WORK REQUIRED ->
Transcribe the full listing exactly, and drop every picture.

┏━━

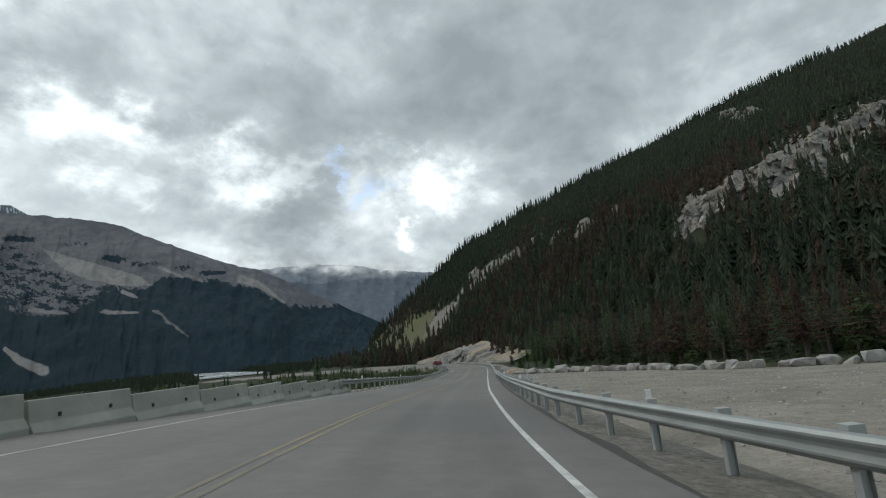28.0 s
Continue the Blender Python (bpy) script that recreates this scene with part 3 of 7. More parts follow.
# ---- road ----
def build_road():
    s = np.arange(S0 + 1, ROAD_END - 1, 2.0)
    right_edge = lambda v: np.interp(v, [360, 385, 440, 460], [ASPHALT_HALF, ASPHALT_HALF + 0.4, ASPHALT_HALF + 0.5, ASPHALT_HALF])
    left_edge = lambda v: -np.interp(v, [232, 297, 375, 400, 430, 470, 490, 540], [ASPHALT_HALF, 4.95, 5.2, 7.2, 9.0, 6.2, 4.85, ASPHALT_HALF])
    left_wide = lambda v: np.interp(v, [100, 116, 380, 400], [1, 0.55, 0.55, 1])
    road = tagged(new("road", strip("road", s, [left_edge, lambda v: left_edge(v) * 0.5, 0.0, lambda v: right_edge(v) * 0.5, right_edge], 0.0, M_ASPHALT)),
           "worn grey two-lane asphalt highway winding through the pass", "road", kind="structure")
    across = np.stack([left_edge(s), left_edge(s) * 0.5, 0 * s, right_edge(s) * 0.5, right_edge(s)], 1)
    lane = road.data.attributes.new("lane", "FLOAT_VECTOR", "POINT")
    lane.data.foreach_set("vector", np.stack([across, np.repeat(s[:, None], 5, 1), 0 * across], 2).astype(np.float32).ravel())
    tagged(new("road_shoulder", strip("road_shoulder", s, [lambda v: right_edge(v) - 0.05, lambda v: right_edge(v) + 0.5, lambda v: right_edge(v) + 1.4, lambda v: right_edge(v) + 2.6], [-0.02, -0.035, -0.06, -0.26], M_SHOULDER)),
           "pale gravel shoulder along the asphalt edge", "shoulder", kind="structure")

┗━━

FINAL RESULT ->
28.0 s
Continue the Blender Python (bpy) script that recreates this scene with part 3 of 7. More parts follow.
# ---- road ----
def build_road():
    s = np.arange(S0 + 1, ROAD_END - 1, 2.0)
    right_edge = lambda v: np.interp(v, [360, 385, 440, 460], [ASPHALT_HALF, ASPHALT_HALF + 0.4, ASPHALT_HALF + 0.5, ASPHALT_HALF])
    left_edge = lambda v: -np.interp(v, [232, 297, 375, 400, 430, 470, 490, 540], [ASPHALT_HALF, 4.95, 5.2, 7.2, 9.0, 6.2, 4.85, ASPHALT_HALF])
    left_wide = lambda v: np.interp(v, [100, 116, 380, 400], [1, 0.55, 0.55, 1])
    road = tagged(new("road", strip("road", s, [left_edge, lambda v: left_edge(v) * 0.5, 0.0, lambda v: right_edge(v) * 0.5, right_edge], 0.0, M_ASPHALT)),
           "worn grey two-lane asphalt highway winding through the pass", "road", kind="structure")
    across = np.stack([left_edge(s), left_edge(s) * 0.5, 0 * s, right_edge(s) * 0.5, right_edge(s)], 1)
    lane = road.data.attributes.new("lane", "FLOAT_VECTOR", "POINT")
    lane.data.foreach_set("vector", np.stack([across, np.repeat(s[:, None], 5, 1), 0 * across], 2).astype(np.float32).ravel())
    tagged(new("road_shoulder", strip("road_shoulder", s, [lambda v: right_edge(v) - 0.05, lambda v: right_edge(v) + 0.5, lambda v: right_edge(v) + 1.4, lambda v: right_edge(v) + 2.6], [-0.02, -0.035, -0.06, -0.26], M_SHOULDER)),
           "pale gravel shoulder along the asphalt edge", "shoulder", kind="structure")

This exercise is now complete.